16. The assessee has not been prejudiced in any manner whatsoever on account of the Assessing Officer having mentioned the wrong section. Where in the assessment proceedings the enquiries are made by the Assessing Officer of facts and the Assessing Officer after considering the facts and circumstances of the case including the assessee's response, if any, thereto, makes an addition, which is justified and permissible under the provisions of the Act but inadvertently or even wrongly mentions a wrong provision of the Act, the assessment order cannot be set aside on that ground. It is open in such circumstances to the Appellate Authority or to CIT (A) or the Tribunal to uphold the addition under the correct section. This ofcourse would be in circumstances where the error has not prejudiced the assessee in any manner whatsoever. At the cost of repetition it is not even the assessee's case that during the assessment proceedings he was given to understand that the queries were raised by the Assessing Officer and/or that he responded to the same only on the basis of the provisions of section 69-A of the Act.

17. In this view of the matter, it is not necessary to consider the applicability of section 292-B of the Act.

18. All the questions are, therefore, answered in favour of the respondent/revenue and against the assessee to the above extent.

19. At the time of pronouncement Mr. Kapoor stated that the appellant had now obtained a confirmation of the loan from the said Dhruv Parti. He further stated that Dhruv Parti is expected in India in December this year. He requested us to remand the matter to enable the appellant to lead further evidence.

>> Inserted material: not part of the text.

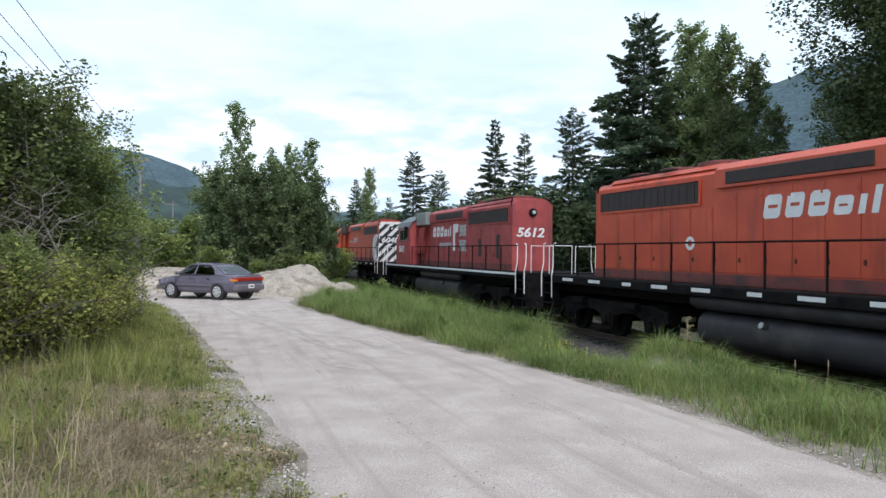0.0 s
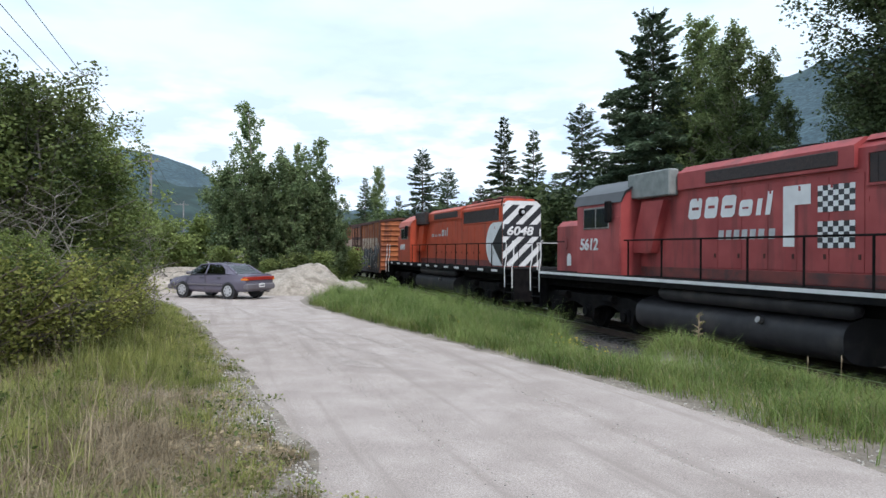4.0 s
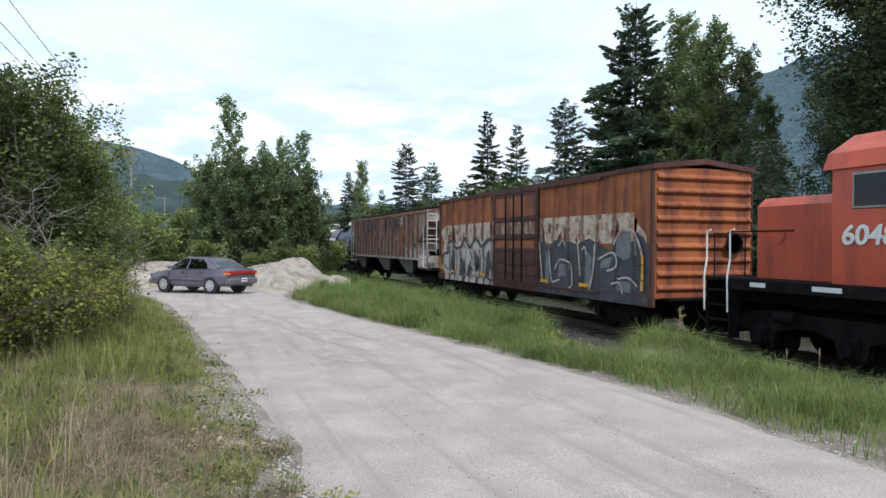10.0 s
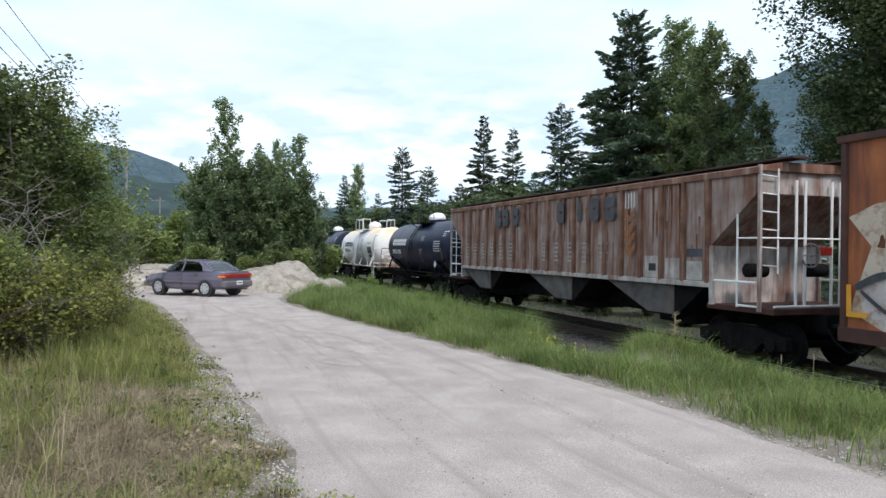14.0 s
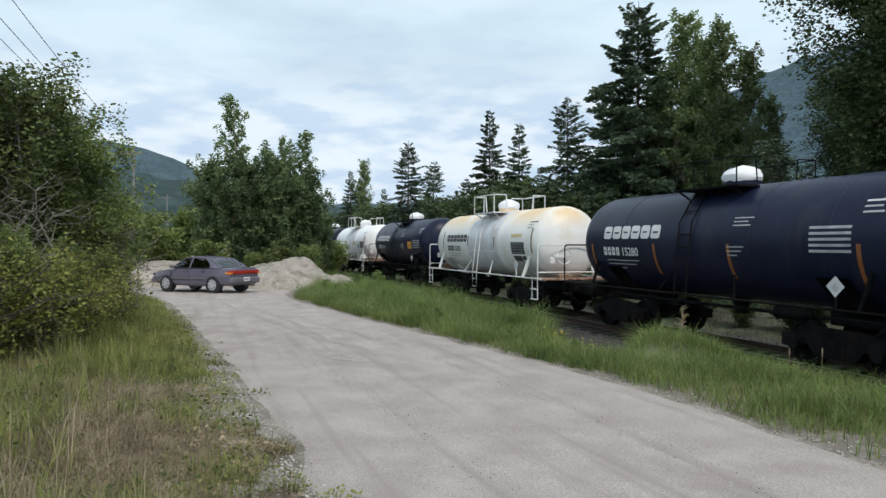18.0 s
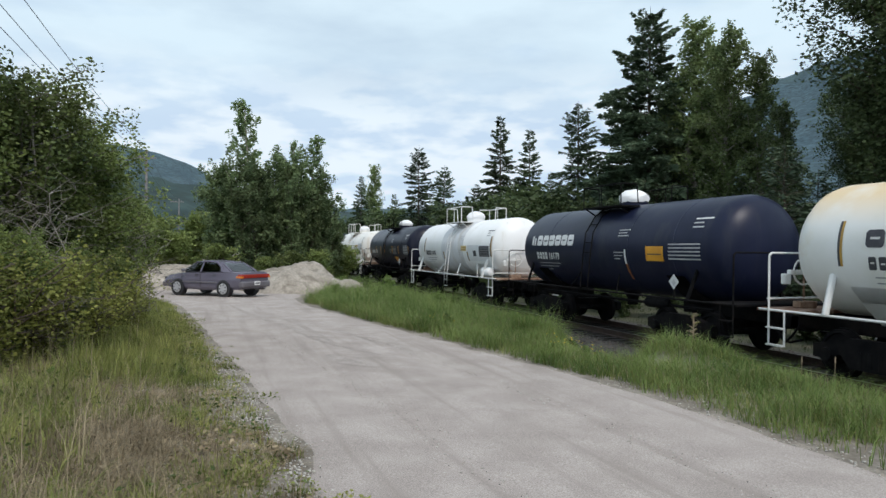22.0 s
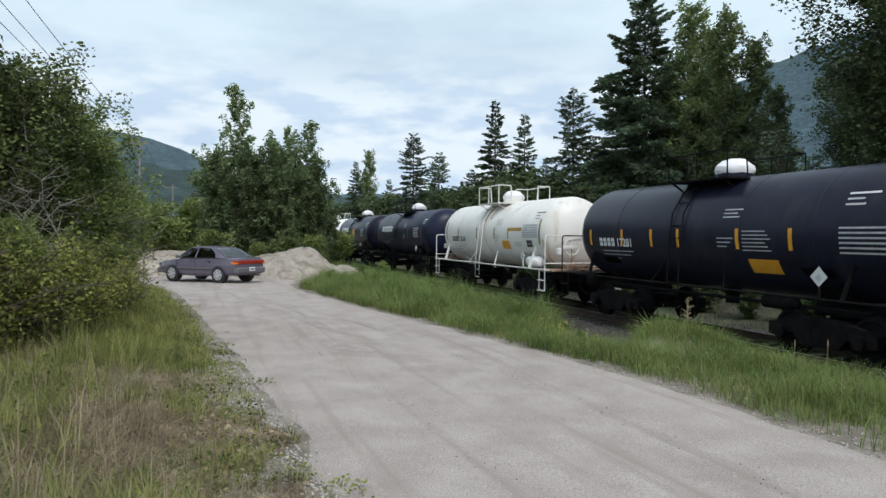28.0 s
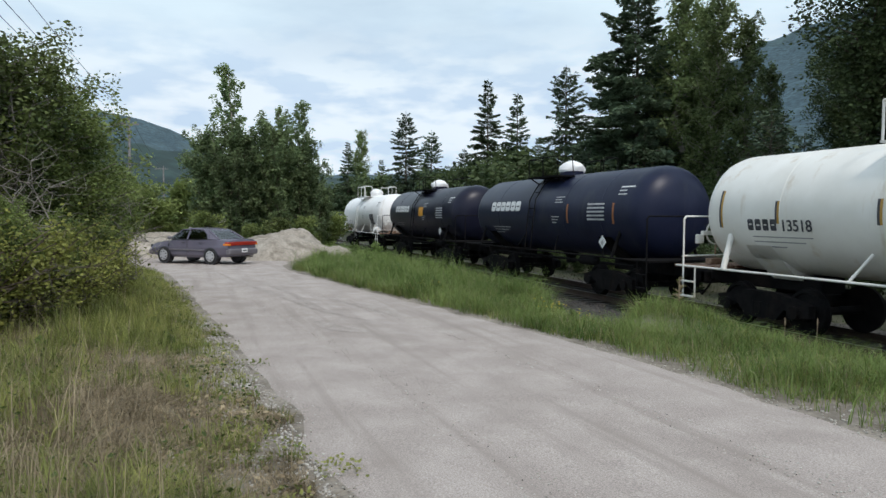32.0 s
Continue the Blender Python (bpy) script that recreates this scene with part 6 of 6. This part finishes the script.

20. We are not inclined to accede to this request made after so many years especially when even now there is no evidence. The appellant merely expects to gather evidence in December in the event of the lender Dhruv Parti visiting India. The petitioner is at liberty to adopt appropriate proceedings if he obtains the alleged evidence. Such an application would be dealt with in accordance with law. We refrain from making any observations in regard thereto including as to its maintainability.

20.1 The appeal is accordingly dismissed.